Safdie's sculptures are developed in multiple series and often titled simple Hebrew words such as Zakhor (memory), Keren (light ray), and Lahav (eternal flame). Many of her pieces take several years to culminate into a final work, collection, or series.
"I was interested in how we are formed by nature and how the body is part of it," she explains.[9]

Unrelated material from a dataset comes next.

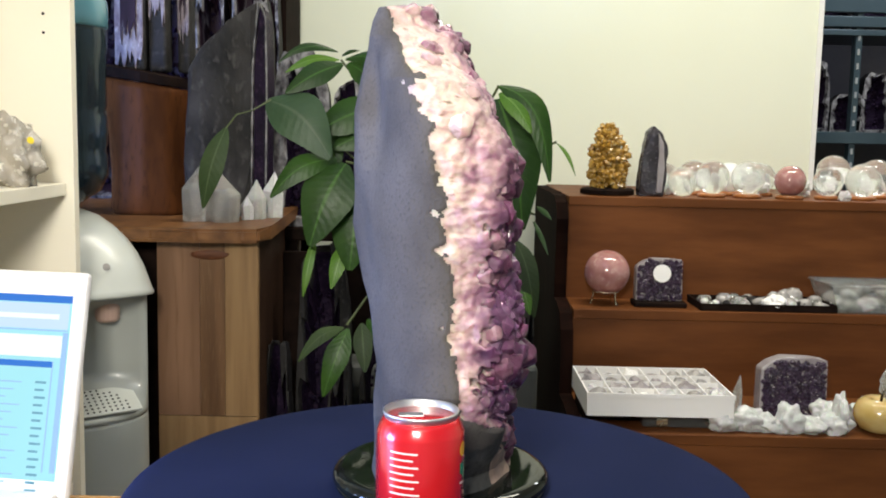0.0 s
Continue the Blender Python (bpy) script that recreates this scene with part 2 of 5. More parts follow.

Her solo shows include: Galerie de l'Esprit, Mtl. (1975); Musée d'Art Vivant Véhicule, Md. (1980); Galerie/Gallery Don Stewart, Montreal, Toronto (1981, 1982, and 1983); Evelyn Aimis Gallery (1984, 1986, 1988, 1990, 1992); Galerie J. Yahouda Meir, Mtl. (1987, 1994, 2015); Art Gallery of Hamilton (1987); Centre Saidye Bronfman, Md. (1987); Galerie Montcalm, Hull, Que. (1988); 460 Ste. Catherine St. W., Suite 728, Mtl. (1994); Justina M. Barnicke Gal., Tor. (1994); Diane Farris Gal., Van. (1996); Paul Petro Contemporary Art, Tor. (1998, 2000); Paul Kuhn Gallery, Calgary (2002–2003, 2007); Mackenzie Art Gallery, Regina (2011); and others.[10] In 2021, she had an exhibition titled As I Walk at the Darling Foundry in Montreal called "a masterly installation" by the Canadian art magazine Vie des Arts[11] and "haunting" by Art Forum.[12]
He work has been included in numerous group shows since 1978. Among them were the First Biennale for Québec Artists, Galerie du Centre des arts Saidye Bronfman, Montréal (1978); Face à face, Powerhouse Gallery, Montréal (1984); Hidden Values, McMichael Canadian Art Collection, Kleinburg, Ontario (1994); 25 Artists, 25 years: Celebrating the Faculty of Fine Arts, Galerie d'art Leonard & Bina Ellen, Université Concordia, Montréal (2001); Second Guanlan International Print Biennial 2009, Guanlan Museum, Shenzhen, China; and These Waters Have Stories To Tell, Glynn Vivian Art Gallery, Swansea, Wales (2018).
Her work is in the collection of the Musée national des beaux-arts du Québec, in the Montreal Museum of Fine Arts, and elsewhere in Canada, as well as in galleries in the United States, Brazil, Switzerland, and Denmark.